Hundreds of firefighters backed by water-dropping aircraft were battling the largest of several fires which began Sunday near the resort of Javea, up the coast from Benidorm on Spain’s Costa Blanca.
Another blaze was raging near the mountain town of Bolulla, about 40 kilometres (25 miles) west of Javea, while Spanish emergency services faced a third one on the Mediterranean island of Menorca, also popular with holidaymakers.
More than two dozen stations registered record high temperatures across the country on Monday in what Spain’s weather agency said was a “historic day for heat”.
Most of Spain has faced an “extreme risk” of wildfires since Sunday due to the heatwave, with temperatures over 40 degrees Celsius (104 Fahrenheit) in some parts.
However, authorities also said that gasoline cans had been found and that there were “three or four” separate outbreaks of fire.
“There is one or several arsonists,” Jose Maria Angel Batalla, an emergency services chief responsible for the Costa Blanca area, told the Cope radio station, referring to the fire near Javea.
– Difficult to control –
The main blaze roared through scrubland along the coastline near residential areas around Javea, sending thick plumes of grey smoke into the air.
It has razed more than 800 hectares (1,900 acres) of land, according to the regional government and charred several buildings in the area which is popular with British and German holidaymakers.
Images broadcast on Spanish television showed a wall of flames moving towards a row of white-washed villas.
“It’s an area with a lot of villas and country homes with old pines. It is a very difficult area to control a fire,” Juan Carlos Moragues, who represents the Spanish government in the eastern region of Valencia, told Onda Cero radio.
Officials have evacuated around 1,400 people, including tourists, with many spending the night in local schools or at local residents’ homes.

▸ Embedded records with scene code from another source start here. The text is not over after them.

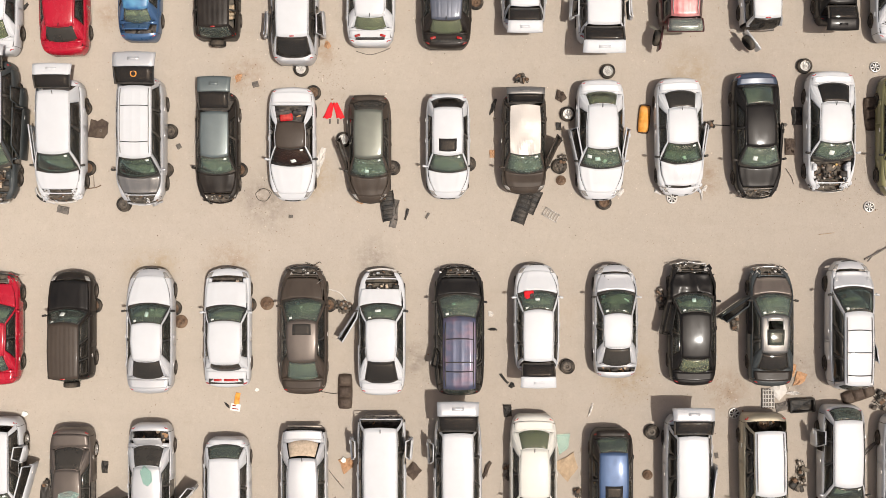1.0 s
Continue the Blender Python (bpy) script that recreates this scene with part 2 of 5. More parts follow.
def again(name, mesh, parent, m=None, label=""):
    """One more object on a mesh that exists already."""
    ob = new(name, mesh)
    ob.parent = parent
    if m:
        ob.matrix_basis = m
    return tagged(ob, label)


def empty(name, m, label, category, group=""):
    ob = new(name)
    ob.empty_display_size = 0.3
    ob.matrix_world = m
    return tagged(ob, label, category, group)


def patch(bm, f, nu=6, nv=6, thick=0.02):
    """A curved sheet f(u, v), u and v from 0 to 1, with thickness below it."""
    def grid(dz):
        return [[bm.verts.new(f(i / nu, j / nv) + Vector((0, 0, dz))) for j in range(nv + 1)] for i in range(nu + 1)]
    a, b = grid(0), grid(-thick)
    for i in range(nu):
        for j in range(nv):
            bm.faces.new((a[i][j], a[i + 1][j], a[i + 1][j + 1], a[i][j + 1]))
            bm.faces.new((b[i][j], b[i][j + 1], b[i + 1][j + 1], b[i + 1][j]))
    rim = [(i, 0) for i in range(nu)] + [(nu, j) for j in range(nv)] + [(i, nv) for i in range(nu, 0, -1)] + [(0, j) for j in range(nv, 0, -1)]
    for (i, j), (k, l) in zip(rim, rim[1:] + rim[:1]):
        bm.faces.new((a[i][j], b[i][j], b[k][l], a[k][l]))


def block(bm, x, y, z, sx, sy, sz, m=None, bevel=0.015):
    """A bevelled box, centred at x, y, with its foot at z."""
    mm = Matrix.Translation((x, y, z + sz / 2)) @ (m or Matrix()) @ Matrix.Diagonal((sx, sy, sz, 1))
    vs = bmesh.ops.create_cube(bm, size=1, matrix=mm)["verts"]
    if bevel:
        es = list({e for v in vs for e in v.link_edges})
        bmesh.ops.bevel(bm, geom=es, offset=min(bevel, 0.4 * min(sx, sy, sz)), segments=1, affect="EDGES", profile=0.5)


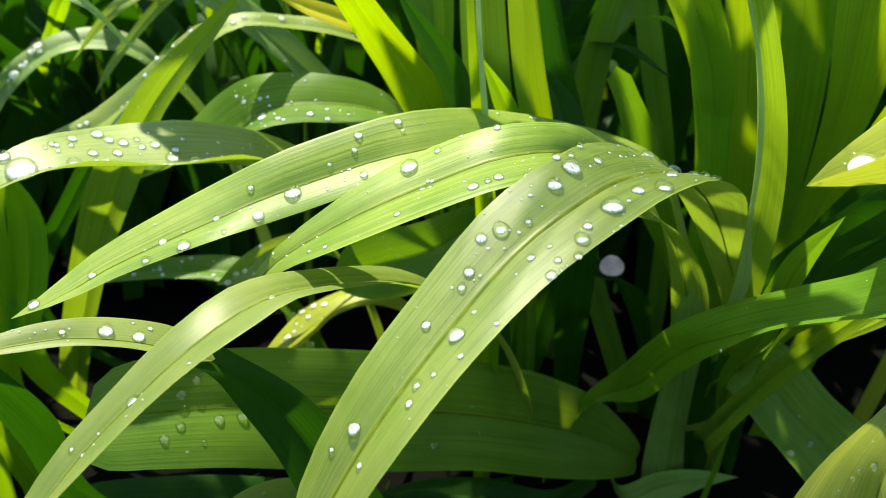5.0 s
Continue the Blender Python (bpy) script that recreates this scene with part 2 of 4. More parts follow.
leaf("C", "c", "dewy", 0.52, 0.17, [
    (122, 365, 0, 3.2, -4.9, 3.8),
    (122.6, 361.2, 30.7, 3.5, -5.3, 4.1),
    (123.1, 357.4, 61.3, 3.8, -5.7, 4.4),
    (120, 350.1, 89.9, 4.2, -6.3, 4.9),
    (111, 337.7, 115.8, 4.5, -6.4, 6),
    (99, 321.8, 139.4, 5, -7.1, 6.9),
    (87.9, 302.7, 160.4, 6.6, -11.8, 5.4),
    (74.8, 282.6, 179, 9.7, -14.9, 2.3),
    (57.6, 261.9, 192.9, 11.1, -14.9, -0.2),
    (40, 238.5, 198.4, 9, -17.1, -2.6),
    (24.5, 214.3, 199.1, 8.4, -12.6, -5.7),
    (3, 194.4, 189.5, 7.6, -14, -5.1),
    (-15, 177.1, 173.9, 6.9, -14.4, -3.1),
    (-31.8, 164.1, 153.5, 6.8, -13.1, -2.4),
    (-45.3, 158, 127.4, 5.9, -8.4, -1.6),
    (-55.7, 150, 100.1, 0, 0, 0),
], label="pale waxy leaf beaded with dew")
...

– ‘They gave us their bed’ –
Many said they fled with just the clothes they were wearing.
Tessa Wells, a 99-year-old British retiree who is confined to a wheelchair, had to be helped by two neighbours down the stairs of her home, according to her caregiver, Rosa Serra.
She was then taken by ambulance to a shelter set up at a high school where a couple who live nearby offered to put her up in their home, Serra told local newspaper Las Provincias.
“They not only took us to their home, they gave us their bed and Tessa was able to sleep. That is solidarity,” Serra said.
Firefighters said the intense heat, combined with low humidity levels and strong winds which changed direction, had fuelled the fire on the Costa Blanca but that they were starting to gain the upper hand.
The wildfire on the island of Menorca broke out on Monday, and so far has destroyed around 50 hectares of land, a local emergency services official said.
Around 600 people were either evacuated, or ordered to stay in their home or hotels because of the blaze, which firefighters said was now “stable”.
– Portuguese blazes –
Intense heat was also fuelling wildfires in neighbouring Portugal where about 60 tourists, mostly foreigners, were forced to evacuate late Monday in Setubal about 30 kilometres (18 miles) south of Lisbon.
Over 3,500 firefighters battled about 100 blazes raging across the country on Tuesday, with more than 107,000 hectares destroyed since the beginning of the year, according to the national civil protection service.
One devastating fire was reported Tuesday in the Peneda Geres national park in northern Portugal, with the residents of two villages surrounded by flames forced to flee their homes, firefighters said.